-- EXERCISE TASK --
Write out the listing below exactly, and omit any images you find in it.

-- PROVIDED DATA --
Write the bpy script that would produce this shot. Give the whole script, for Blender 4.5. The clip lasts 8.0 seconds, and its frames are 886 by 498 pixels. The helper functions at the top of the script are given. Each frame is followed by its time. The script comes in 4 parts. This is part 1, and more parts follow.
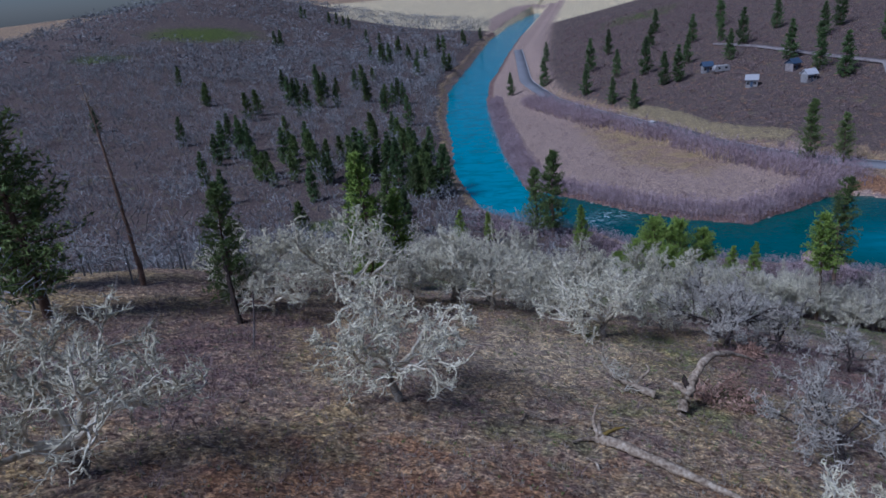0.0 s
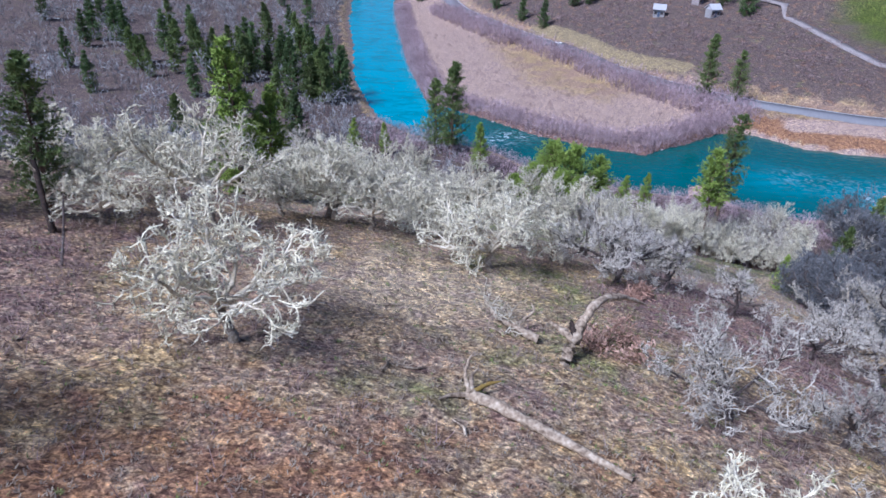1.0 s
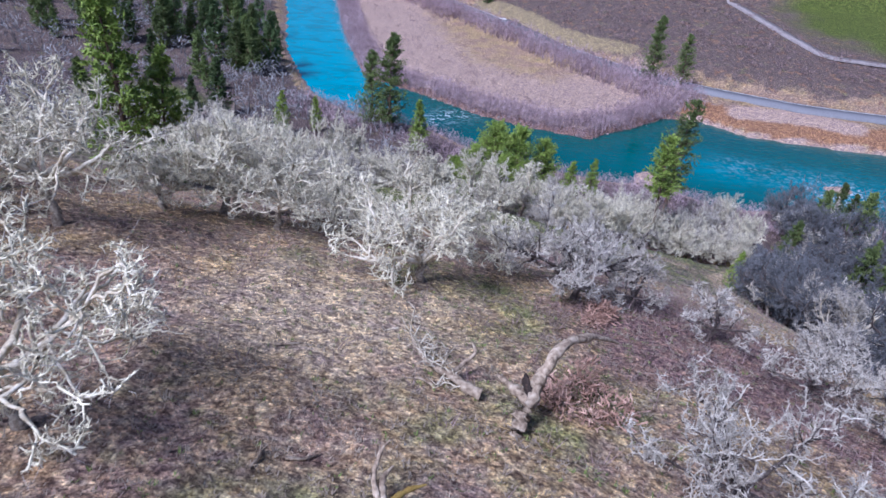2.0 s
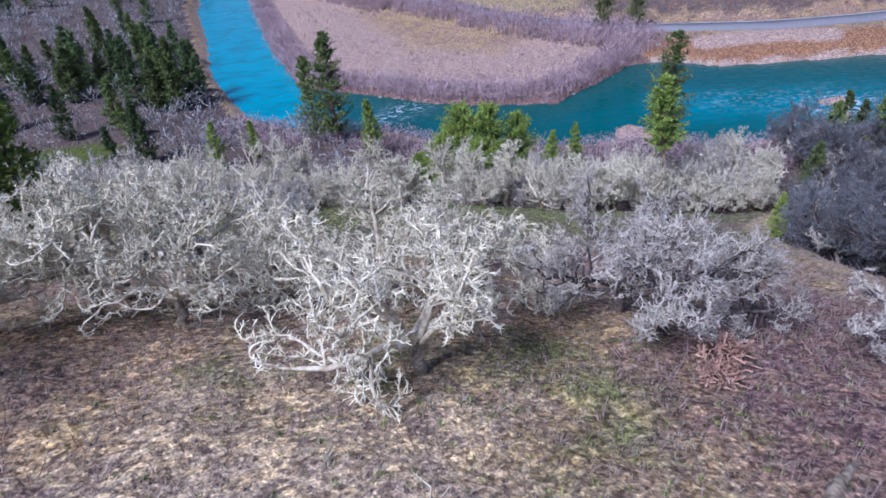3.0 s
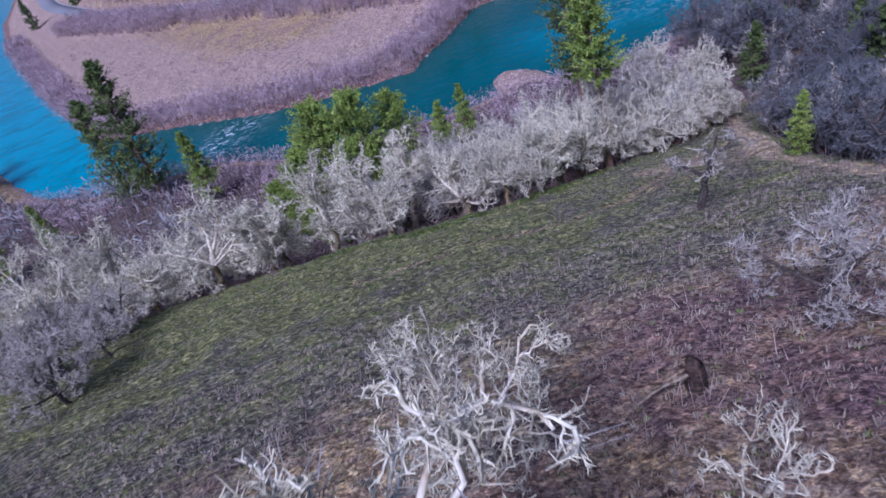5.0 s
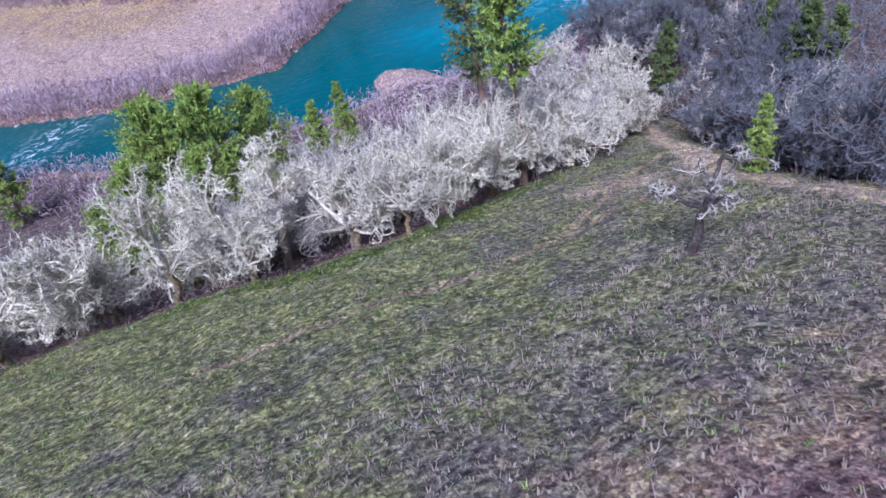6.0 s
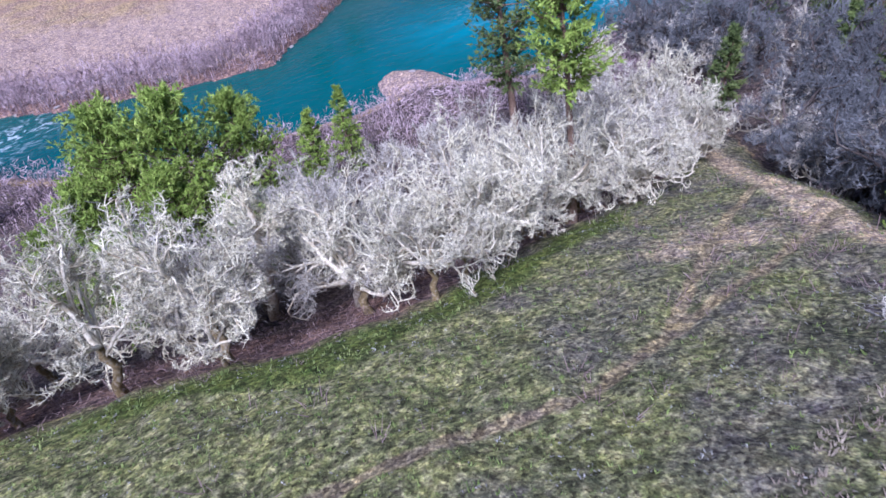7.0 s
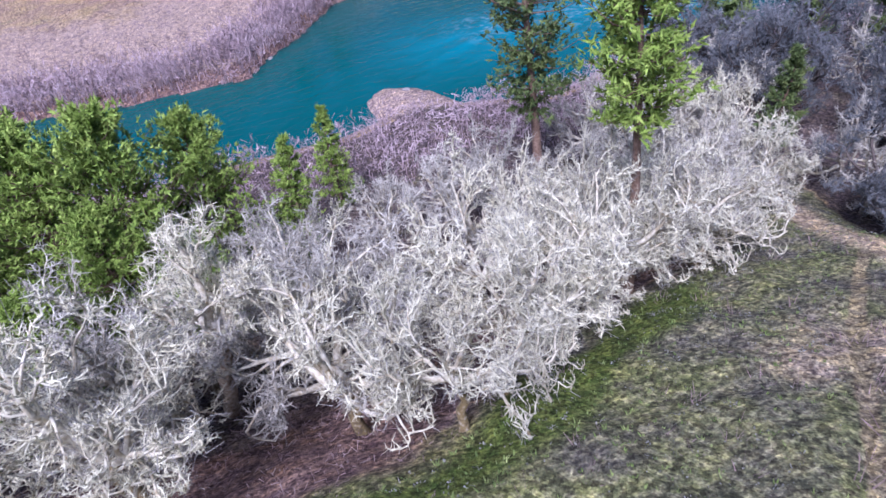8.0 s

-- RESPONSE TO THE TASK --
Write the bpy script that would produce this shot. Give the whole script, for Blender 4.5. The clip lasts 8.0 seconds, and its frames are 886 by 498 pixels. The helper functions at the top of the script are given. Each frame is followed by its time. The script comes in 4 parts. This is part 1, and more parts follow.
0.0 s
1.0 s
2.0 s
3.0 s
5.0 s
6.0 s
7.0 s
8.0 s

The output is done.